The Scottsboro Boys saga began in 1931, when two white women falsely accused nine African American young men of raping them aboard a southbound train in northeastern Alabama. The accused narrowly escaped a lynching and subsequently languished in prison while their case evolved into a long legal struggle that revealed the depths of institutionalized racism and white supremacy in the south.

The nine young men, ranging in age from 19 to 12, were hoboing on the Memphis-bound freight train out of Chattanooga, as were their two accusers. All were feeling the effects of the ever-deepening Great Depression, and most were looking for work. A fight between some of the blacks aboard the train and a group of white young men resulted in the whites being forced off just ahead of Paint Rock, Alabama.
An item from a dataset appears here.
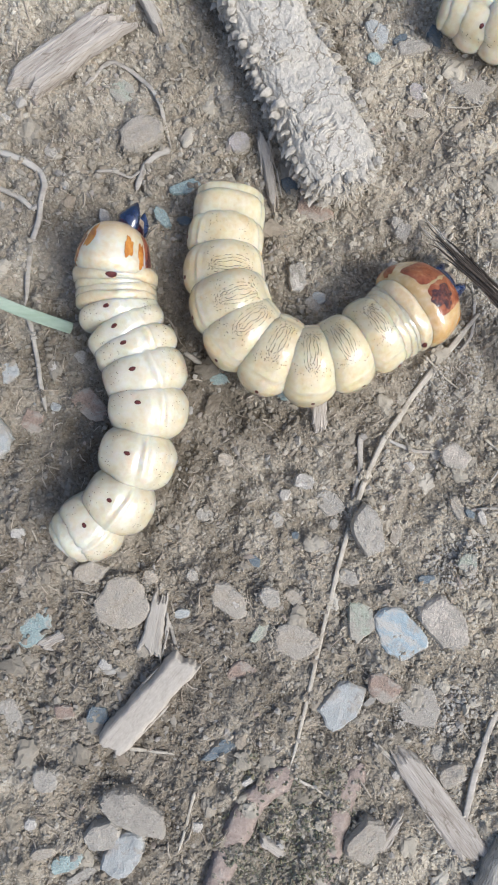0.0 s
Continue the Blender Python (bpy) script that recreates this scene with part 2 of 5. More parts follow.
STONE = {
    "grey": material("grey_stone", [(0.355, 0.32, 0.259), (0.45, 0.412, 0.344), (0.545, 0.503, 0.429)], scale=1050, rough=0.9, bump=1.0, bump_scale=2400, fine=0.5, bump_depth=0.0007, dirt=0.7),
    "blue": material("blue_grey_slate", [(0.50, 0.46, 0.39), (0.42, 0.43, 0.40), (0.49, 0.49, 0.455), (0.57, 0.545, 0.485)], scale=330, rough=0.9, bump=1.0, bump_scale=2400, fine=0.4, bump_depth=0.0006, dirt=0.55, stretch=(1, 1.6, 1)),
    "deepblue": material("deep_blue_slate", [(0.258, 0.249, 0.216), (0.175, 0.209, 0.225), (0.258, 0.284, 0.285)], scale=780, rough=0.9, bump=1.0, bump_scale=2400, fine=0.5, bump_depth=0.0007, dirt=0.5),
    "skyblue": material("pale_blue_stone", [(0.53, 0.49, 0.42), (0.56, 0.535, 0.47), (0.36, 0.455, 0.49), (0.60, 0.565, 0.505)], scale=210, rough=0.9, bump=1.0, bump_scale=2400, fine=0.3, bump_depth=0.0006, dirt=0.45, stretch=(1, 1.8, 1)),
    "pink": material("pinkish_stone", [(0.503, 0.436, 0.351), (0.605, 0.534, 0.437), (0.683, 0.61, 0.506)], scale=600, rough=0.9, bump=1.0, bump_scale=2400, fine=0.5, bump_depth=0.0007, dirt=0.7),
    "tan": material("tan_stone", [(0.346, 0.296, 0.222), (0.45, 0.39, 0.304), (0.542, 0.48, 0.381)], scale=780, rough=0.9, bump=1.0, bump_scale=2400, fine=0.5, bump_depth=0.0007, dirt=0.7),
    "red": material("red_brick_stone", [(0.284, 0.212, 0.158), (0.367, 0.275, 0.212), (0.45, 0.354, 0.275)], scale=780, rough=0.9, bump=1.0, bump_scale=2400, fine=0.5, bump_depth=0.0007, dirt=0.62),
    "dark": material("dark_stone", [(0.272, 0.245, 0.199), (0.383, 0.346, 0.287), (0.494, 0.454, 0.375)], scale=780, rough=0.9, bump=1.0, bump_scale=2400, fine=0.5, bump_depth=0.0007, dirt=0.7),
    "white": material("whitish_stone", [(0.461, 0.424, 0.361), (0.599, 0.557, 0.484), (0.692, 0.647, 0.567)], scale=900, rough=0.9, bump=1.0, bump_scale=2400, fine=0.5, bump_depth=0.0007, dirt=0.7),
    "violet": material("violet_stone", [(0.391, 0.349, 0.302), (0.461, 0.418, 0.386), (0.556, 0.503, 0.454)], scale=900, rough=0.9, bump=1.0, bump_scale=2400, fine=0.5, bump_depth=0.0007, dirt=0.7),
    "teal": material("teal_slate", [(0.425, 0.417, 0.345), (0.321, 0.398, 0.368), (0.4, 0.479, 0.443), (0.515, 0.522, 0.46)], scale=540, rough=0.9, bump=1.0, bump_scale=2400, fine=0.5, bump_depth=0.0007, dirt=0.5),
    "green": material("greenish_stone", [(0.306, 0.322, 0.248), (0.432, 0.444, 0.348), (0.528, 0.51, 0.41)], scale=720, rough=0.9, bump=1.0, bump_scale=2400, fine=0.5, bump_depth=0.0007, dirt=0.7),
}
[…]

When word spread of the ouster, a group of white vigilantes assembled in the town, ready to mete out some sort of justice to the group of blacks. It was there that two young white women, Victoria Price and Ruby Bates, fearful of being arrested for vagrancy under the Mann Act, agreed upon their rape story and accused the nine.
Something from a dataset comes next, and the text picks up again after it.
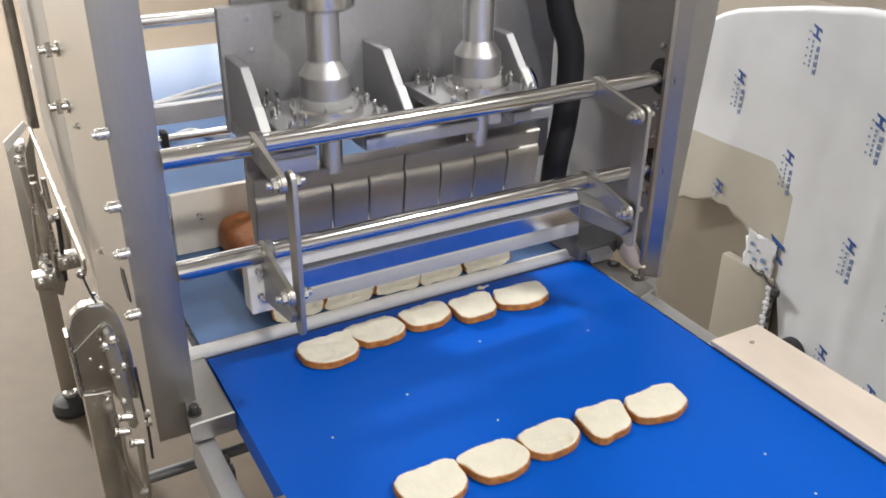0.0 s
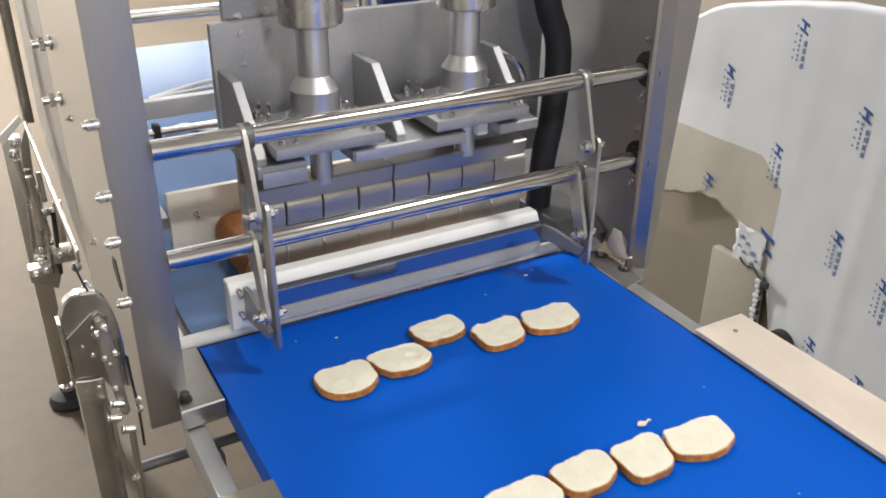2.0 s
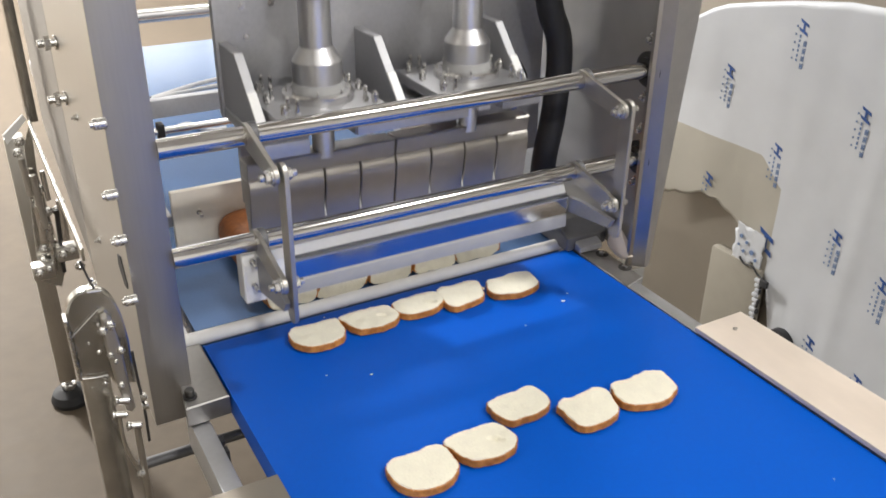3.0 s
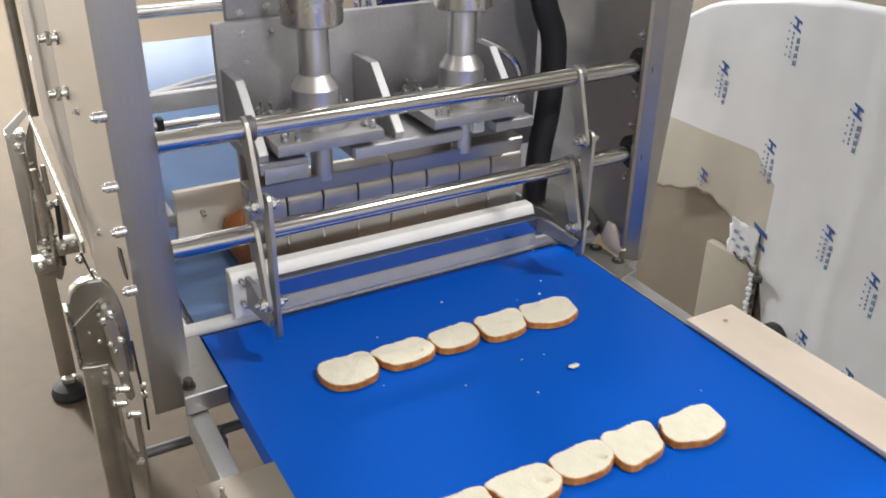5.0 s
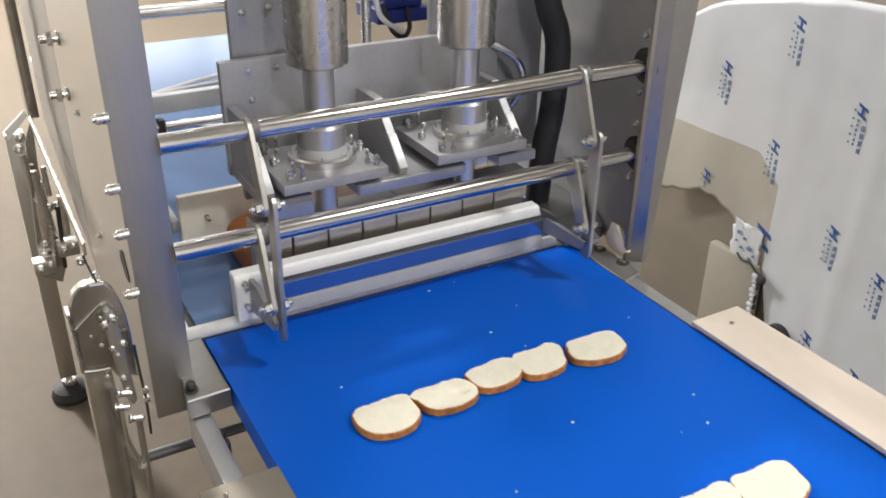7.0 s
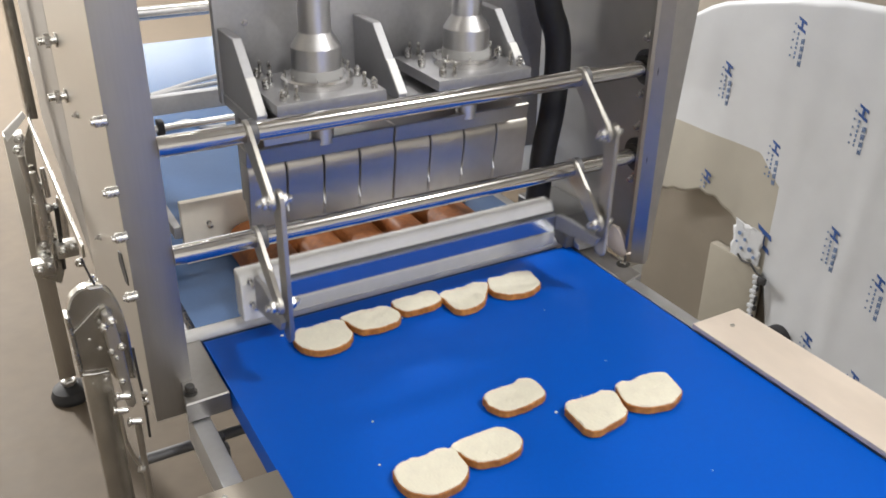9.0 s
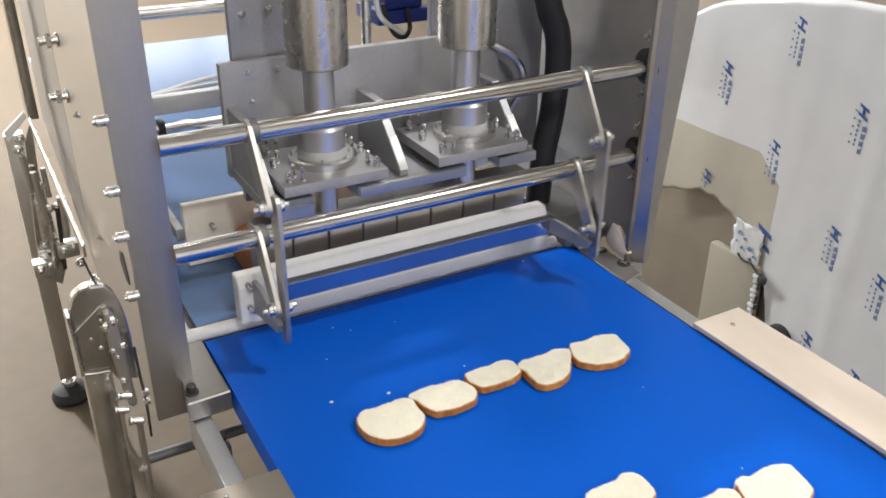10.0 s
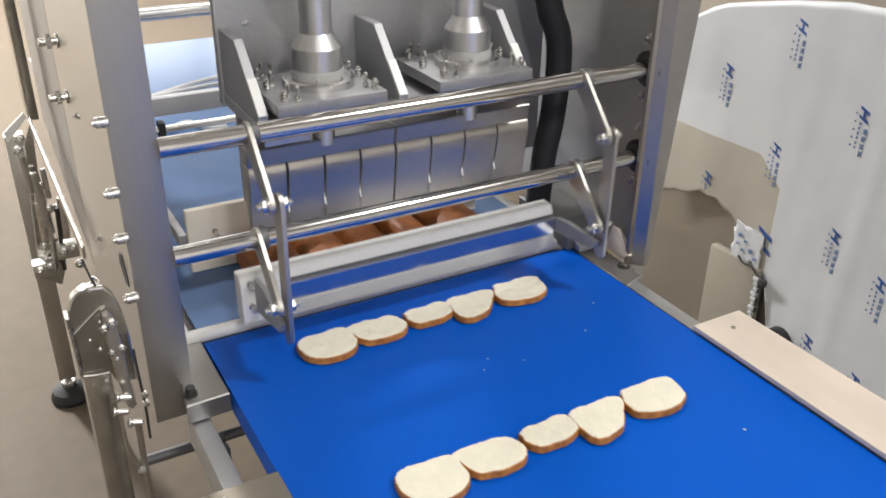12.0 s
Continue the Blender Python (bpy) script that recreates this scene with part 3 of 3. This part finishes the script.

That the accused were subsequently taken to the county seat of Scottsboro and actually tried in a court of law for their alleged crime was seen by most whites in Alabama as a progressive step. Whites in Alabama, as across the south, had “redeemed” their state from Reconstruction rule and had, beginning in the 1870s, reestablished white supremacy by way of legally codified racial segregation, black disenfranchisement, and extralegal violence, including the lynching of blacks accused of heinous crimes, especially rape. The sanctity of white southern womanhood was tantamount to the purity of the white race, and its violation was a blow to the heart of white supremacy. Thus, when black men were accused by white women of rape, the result was generally death, often by mob justice in the form of lynching.

The Trials

Most whites were satisfied that justice had been even more properly done when an all-white jury hastily convicted the nine of rape on the sole basis of their accusers’ testimony. Eight of the nine were sentenced to death as an angry would-be lynch mob gathering outside the courtroom was held back by the Alabama National Guard. The jury could not unanimously agree to sentence 12-year-old Roy Wright to death, and the judge declared a mistrial. An eventual appeal to the U.S. Supreme Court resulted in a reversal in the Powell decision, on the grounds that the defendants had only had the benefit of a 20-minute meeting with reluctantly appointed counsel prior to their trial. The cases were remanded, and a new round of trials was held in nearby Decatur, Alabama.